Tom wondered if there was a story there, wondered if it had anything to do with his former captain. He didn't know if he'd ever be brave enough to ask.

"You can get through it, though." Owen said, more gently now. "If you let yourself accept what happened. Accept that you feel guilty about Prieto, and even about Khau; but that you blame them too. Just deal with the feelings as they come - the unfairness of it all, the anger. You've been through worse in your life, Tom. You can get through this."

And with that, Owen hit on the fear that had plagued Tom since the moment he'd been reunited with B'Elanna in the hospital; when he realized that simply seeing his wife again hadn't brought him the relief or comfort he'd been waiting for. "I don't know if I can this time, Dad," Tom whispered.

"I almost resigned after the Cardassians," Owen replied, as if he hadn't heard what Tom said. "I didn't think I could go back into space after what happened. And I didn't, of course. That was the compromise - promoting me to Vice Admiral. The 'Fleet didn't want me to leave, but I couldn't command a ship again after that."

Tom stared at him in shock. He hadn't known any of this.
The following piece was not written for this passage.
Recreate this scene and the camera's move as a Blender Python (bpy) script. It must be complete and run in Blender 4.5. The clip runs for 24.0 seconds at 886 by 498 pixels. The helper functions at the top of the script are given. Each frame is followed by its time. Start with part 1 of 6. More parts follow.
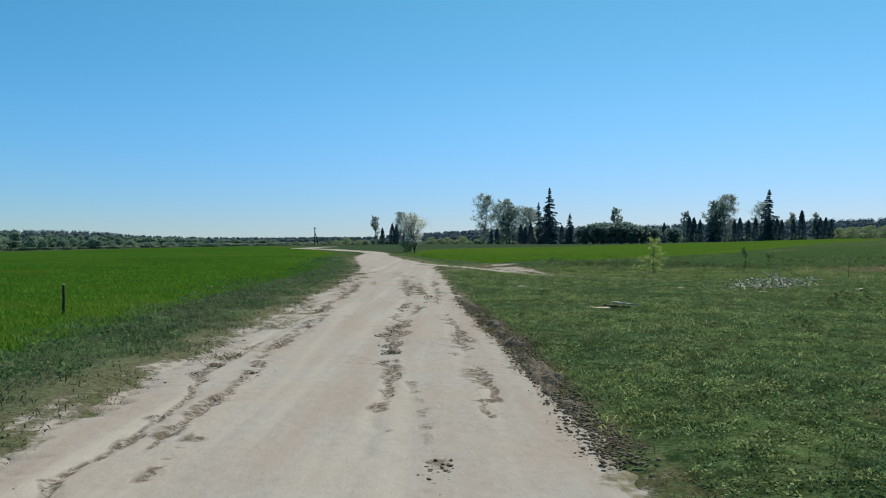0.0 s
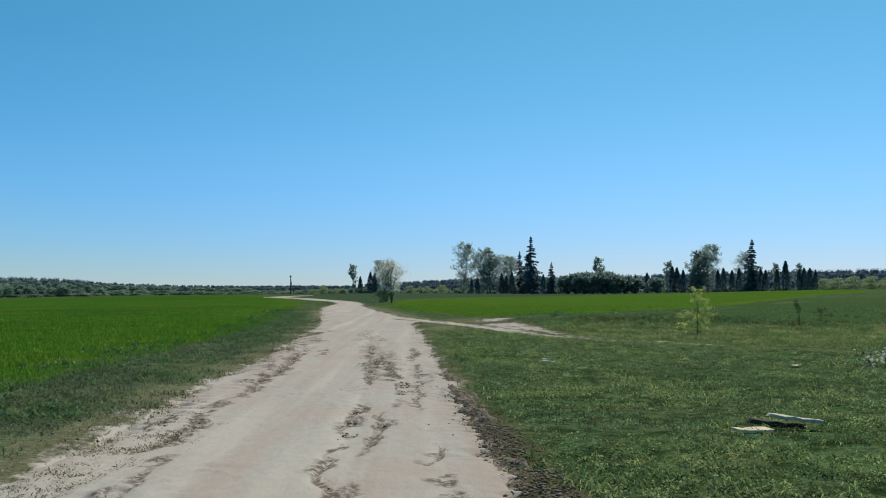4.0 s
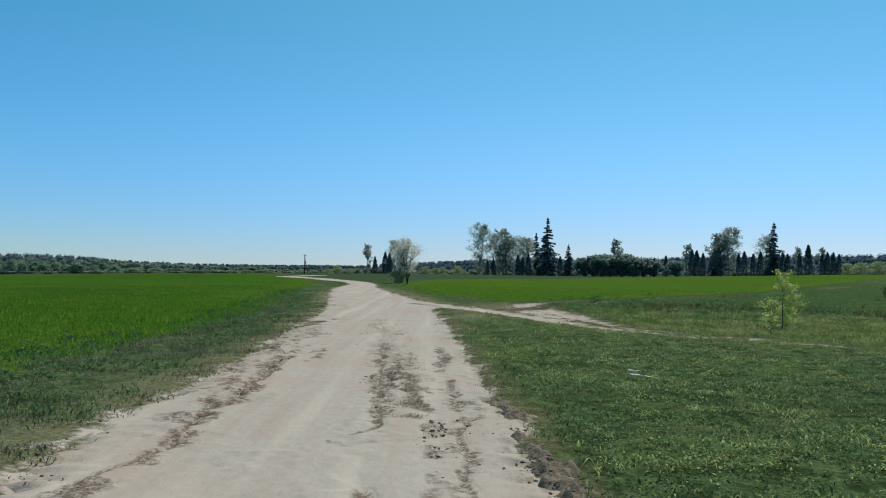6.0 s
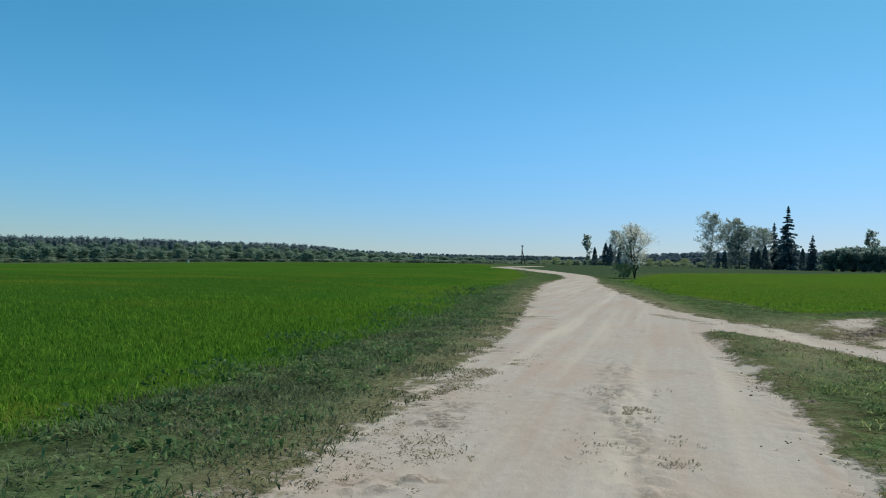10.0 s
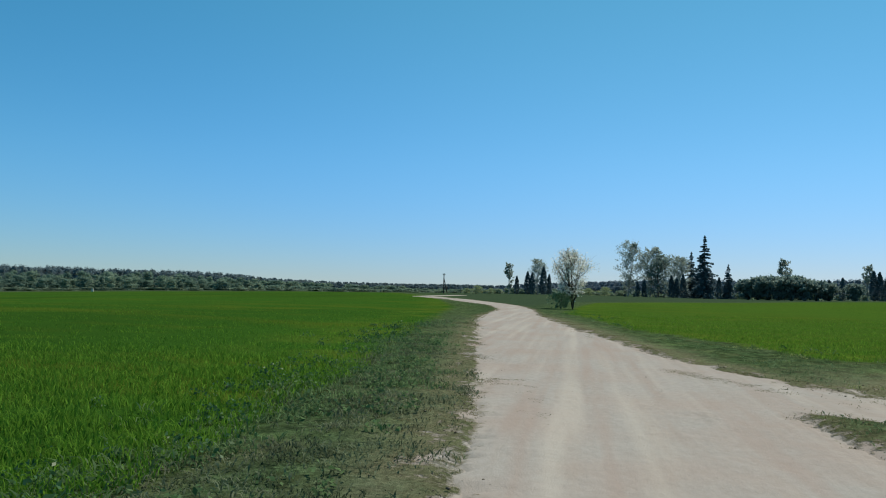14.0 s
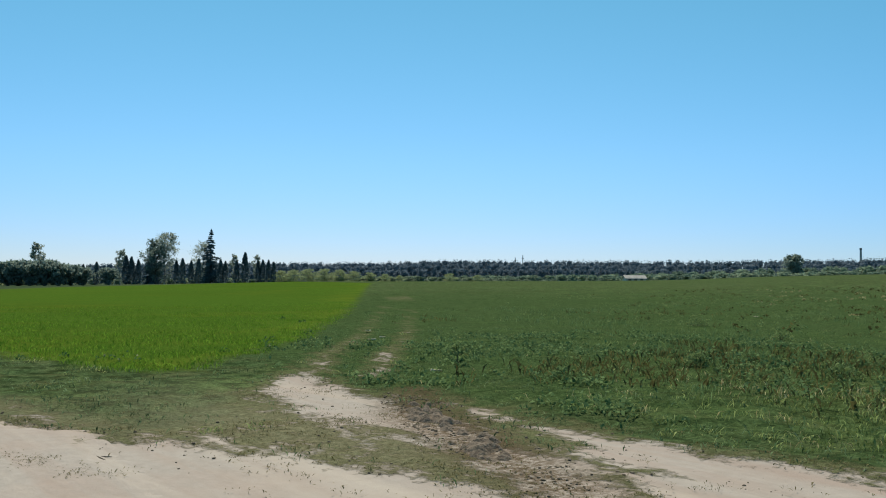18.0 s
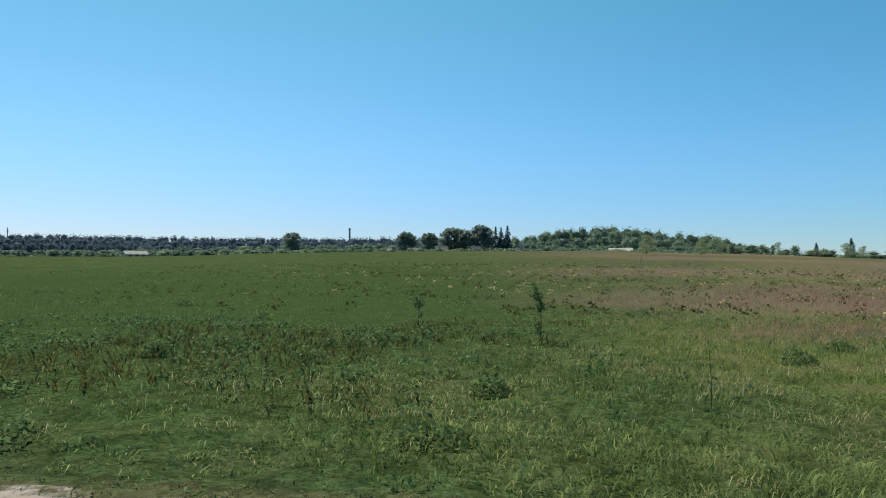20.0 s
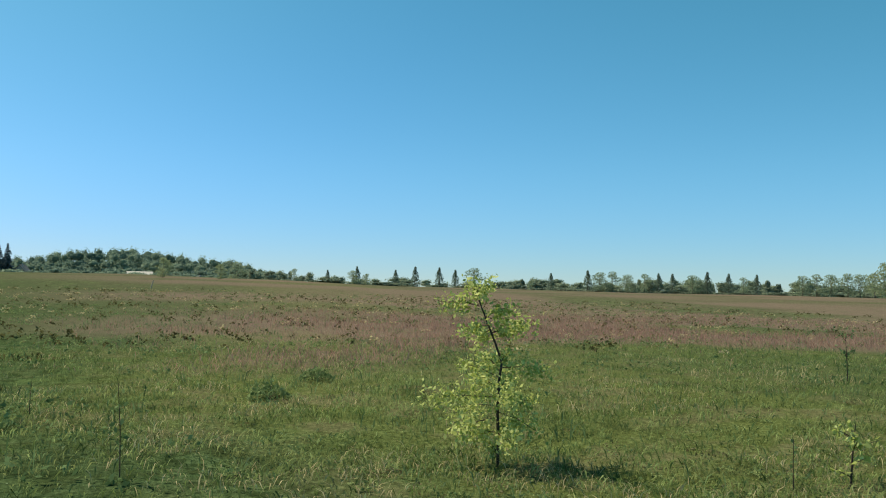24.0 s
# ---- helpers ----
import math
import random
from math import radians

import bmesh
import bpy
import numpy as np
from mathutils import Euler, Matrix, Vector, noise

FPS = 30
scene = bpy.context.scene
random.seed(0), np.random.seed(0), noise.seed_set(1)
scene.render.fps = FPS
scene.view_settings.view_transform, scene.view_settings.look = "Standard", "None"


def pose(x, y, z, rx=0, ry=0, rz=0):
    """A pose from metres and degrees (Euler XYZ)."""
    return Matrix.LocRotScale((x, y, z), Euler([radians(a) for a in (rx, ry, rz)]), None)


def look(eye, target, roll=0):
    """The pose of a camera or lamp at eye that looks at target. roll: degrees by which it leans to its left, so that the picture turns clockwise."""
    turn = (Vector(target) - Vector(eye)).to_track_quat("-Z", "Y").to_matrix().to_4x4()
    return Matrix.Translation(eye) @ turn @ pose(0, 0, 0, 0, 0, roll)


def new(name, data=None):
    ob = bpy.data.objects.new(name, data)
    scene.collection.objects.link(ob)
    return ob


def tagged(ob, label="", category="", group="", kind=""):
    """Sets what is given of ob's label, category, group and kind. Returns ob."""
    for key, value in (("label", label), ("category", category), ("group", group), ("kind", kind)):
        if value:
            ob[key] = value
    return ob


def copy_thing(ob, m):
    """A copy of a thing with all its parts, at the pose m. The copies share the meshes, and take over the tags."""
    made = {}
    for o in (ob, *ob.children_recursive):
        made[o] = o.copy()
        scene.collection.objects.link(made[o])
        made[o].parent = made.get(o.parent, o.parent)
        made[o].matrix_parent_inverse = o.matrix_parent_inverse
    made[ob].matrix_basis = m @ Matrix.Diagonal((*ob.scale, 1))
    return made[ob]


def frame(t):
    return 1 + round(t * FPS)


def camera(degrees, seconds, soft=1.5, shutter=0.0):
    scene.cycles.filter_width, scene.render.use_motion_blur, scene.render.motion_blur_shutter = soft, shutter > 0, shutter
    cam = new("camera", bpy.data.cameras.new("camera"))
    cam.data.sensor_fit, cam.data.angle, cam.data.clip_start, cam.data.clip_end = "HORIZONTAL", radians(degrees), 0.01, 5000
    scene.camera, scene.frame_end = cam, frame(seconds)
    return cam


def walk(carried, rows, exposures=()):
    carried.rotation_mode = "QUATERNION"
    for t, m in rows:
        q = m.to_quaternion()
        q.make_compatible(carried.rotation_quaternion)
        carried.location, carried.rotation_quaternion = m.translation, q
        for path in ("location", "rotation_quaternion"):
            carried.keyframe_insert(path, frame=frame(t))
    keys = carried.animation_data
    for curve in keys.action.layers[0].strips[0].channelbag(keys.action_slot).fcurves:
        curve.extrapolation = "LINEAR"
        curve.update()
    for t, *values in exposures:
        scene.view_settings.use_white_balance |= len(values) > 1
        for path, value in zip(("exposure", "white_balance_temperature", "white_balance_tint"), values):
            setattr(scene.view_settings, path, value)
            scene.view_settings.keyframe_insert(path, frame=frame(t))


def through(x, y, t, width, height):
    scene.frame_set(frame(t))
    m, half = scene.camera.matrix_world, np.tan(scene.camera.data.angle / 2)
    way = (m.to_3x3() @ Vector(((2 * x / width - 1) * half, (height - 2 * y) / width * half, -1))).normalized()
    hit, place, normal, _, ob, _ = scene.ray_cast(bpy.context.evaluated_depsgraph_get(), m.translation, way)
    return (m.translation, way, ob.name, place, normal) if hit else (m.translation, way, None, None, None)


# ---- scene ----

"But what you need to know," Owen said. "What I should have been telling you for years - is that you're better than me. I suspected you were from the beginning. That's why I pushed you so hard. And now, when I see what you've survived, the things that happened on Voyager, even Caldik Prime. Lesser things have ruined some very good officers. And you're good, Tom. Better than good. The things I've heard from Katie, from Commander Khau. You can do this. You can get back out there. I know it."

But what if I don't want to go back? he desperately wanted to ask. But it felt like his father was giving him a gift, with what he had told him. He couldn't just throw it back in his face. As he opened his mouth to say… something, Tom heard his daughter calling.

"Grandpa!" Miral ran up the bench and threw herself at Owen with her typical enthusiasm.

"Hello, Granddaughter!" Owen said, smiling at the little girl. "Did you ride around the whole pond? I'm very impressed!"

"Don't be that impressed," B'Elanna said as she came up to the bench, carrying the tricycle. "I've been carrying her and the trike for the last ten minutes."

Tom stood and reached his uninjured arm towards his wife. "I can get that for you."

B'Elanna looked like she was about to scold him for not taking care of himself again, when her expression softened and she handed him the tricycle. "Thanks."

Tom listened as Owen told B'Elanna of their plans to come for dinner before leaving Mars, and his wife swearing she'd be on her best behavior for the occasion. He felt a small tug on his pant leg.

"Here, Daddy," Miral said, thrusting a slightly crushed flower at him. "I got this to make you happy."

Tom knelt down to his daughter's level, and took the flower with a gentle smile. "Thanks, Kitten. It's a good start."